Digital Scaling & Resolution

Resolution is a measurement of the output quality of an image, usually in terms of pixels, dots, or lines per inch. A digital image is made up of many small squares of color called pixels (short for picture element). The number of pixels across the width and height of the image is called the resolution. An image with 640 pixels across the width and 480 pixels high has a resolution of 640×480. The more pixels in the image file, the higher the resolution.
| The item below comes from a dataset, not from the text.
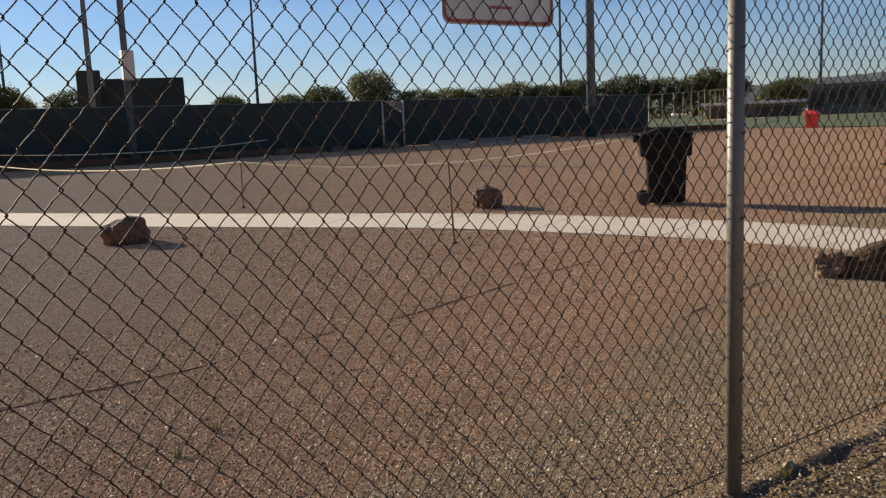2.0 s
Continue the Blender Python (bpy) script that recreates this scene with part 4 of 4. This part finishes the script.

When it comes time to print, you need to specify what resolution you want to print the image. There are, of course, standards for this. At Pixus, we use the most technically advanced equipment available today to produce vibrant graphics from your digital files. In order to produce a “photo quality” print, we must print at 100 ppi (pixels per inch); have at least 100 pixels for every inch of the print. Smaller resolution files can be printed, but the results will be less than optimum.

So how do you determine if the size and ppi of your photo are adequate to produce a large graphic?

Resizing Image Box

Let’s say you are designing a 22″x28″ poster. If you want your image to be 22″ wide, then purchase, scan, or take your photo with this dimension in mind. Plan ahead and have your image at the right resolution and size.

To determine what resolution to use before you take or purchase the photo, consider your final output. Pixus needs 100 dpi to get a photo quality print. The photograph that you would like to use is 5.5″x7″. You will need to enlarge your photo 400% to be large enough for your background. To check the resolution, open the original photo in Photoshop or other photo program. Different programs use different approaches to resolution, so you may need to find your users manual for specific instructions. In PhotoShop, go to Image>file size (figure 1). This will display the size and the resolution/pixels per inch. If your photo is 400 ppi or larger, it is ready to be enlarged to be used as your background. If the photo is less than 400 ppi, you will need to rescan the original photo or retake the digital photo to use at this large size.

Here’s an example: Original photo: 5.5″x7″@ 72 ppi, required photo size: 22″ x28″ @100 ppi.

5.5″x7″(original photo) x 4 = 22″x28″(poster size) This means our photo should be enlarged 400%. We also know that we should have 400 ppi to allow us to enlarge the photo without losing resolution, but our original has only 72 ppi. From these calculations, we know that we will need a higher resolution photo to use as a background.

TIP: Once artwork becomes electronic, it CANNOT be enlarged without loss of quality. For BEST quality images for use in print, begin with the high resolution photographs when the project is designed. To save time and memory, you can always resize the image when the project is finalized.

Resolution: sample images

As you look at these examples, notice that as the ppi is decreased, the quality of the photo decreases. Examine the effect on the image edges and overall clarity.

Image Degredation through image enlargement

Vector vs. Raster

Have you ever wondered about the differences in bitmaps and vector graphics? Bitmaps (also known as raster images) are pixels in a grid. Each pixel contains tiny dots of color which, when combined, make up the pictures you see on-screen. Vector graphics are composed of scalable objects, such as lines and curves. These are defined mathematically, so no matter how much they are scaled, a high-quality result is assured.

Vector graphics usually are easily modified within the creating application and generally are not affected by scaling (enlarging or reducing their size). Vector graphics are commonly created in Adobe Illustrator, and converting vector graphics to raster images is quite simple.

Raster images are produced by digital image capture devices: digital scanners or digital cameras, or by pixel editing programs like Adobe Photoshop. Raster images are composed of a grid of digital picture elements (pixels). Pixels are squares or rectangles described as black, white, gray or color. Converting a raster file to vector is difficult, and often is not possible. As well, raster graphics are impacted by scaling.